The Story
Why it exists.
The beginning
The name says everything. La Vie Est Belle, life is beautiful, is Lancôme's answer to the question the brand has been asking since 1935: what does happiness smell like? The 2012 release brought together three master perfumers, Olivier Polge, Dominique Ropion, and Anne Flipo, to find out. Three years. Five thousand versions. Julia Roberts front and center, shot by Tarsem Singh, selling not a perfume but a posture: that defiant, uncomplicated belief that the good things are worth it.

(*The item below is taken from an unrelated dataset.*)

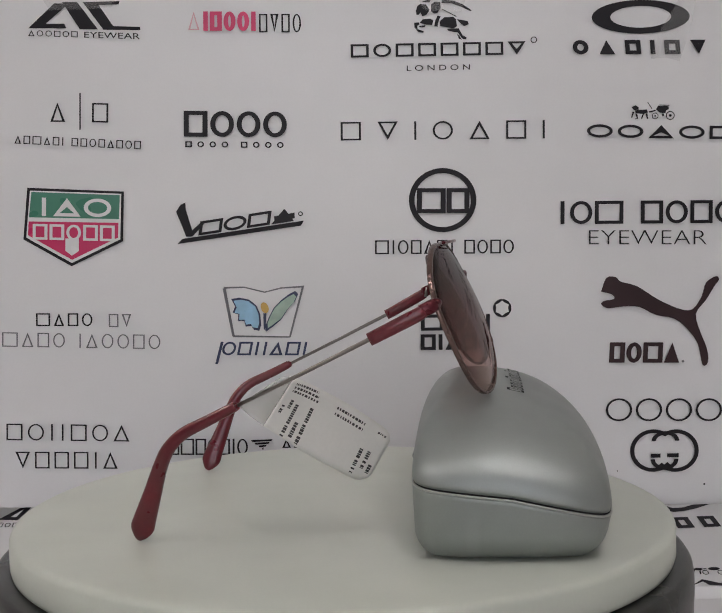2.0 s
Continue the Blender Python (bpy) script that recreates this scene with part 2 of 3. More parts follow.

The structure is deliberate. Fruity opening, iris heart, praline base, hope, grace, warmth. That's the architecture of a good day, mapped onto skin. The praline accord is the key move here: it bridges the powdery iris and the gourmand sweetness underneath, holding the whole thing together instead of letting it sprawl. Lancôme sources its iris carefully, and it shows, this isn't iris as afterthought, it's iris as the reason the fragrance exists.
The evolution
The opening hits bright and tart. Blackcurrant and pear, a flash of bergamot, nothing subtle about it. Then within minutes the florals take over, jasmine first, orange blossom moving in, and then the iris announces itself clearly. This middle phase is where the fragrance earns its reputation. Powdery, soft, genuinely elegant. The base is where it gets interesting. Praline and vanilla don't just support the florals, they take over. Tonka bean adds that warm, slightly bitter sweetness, patchouli keeps it grounded. On most skin, this drydown lasts 8-10 hours. It lingers on fabric, on skin, everywhere you've been.
Cultural impact
La Vie Est Belle became one of the defining fragrances of the 2010s, a commercial and cultural phenomenon that rarely happens with luxury EDPs. Its success changed how major houses approached the gourmand-floral category, proving that sweet, powdery, and feminine could dominate without apology. The 2012 launch arrived at exactly the right cultural moment: post-recession, women wanted joy without irony. Julia Roberts as the face reinforced it, approachable star power, not untouchable glamour.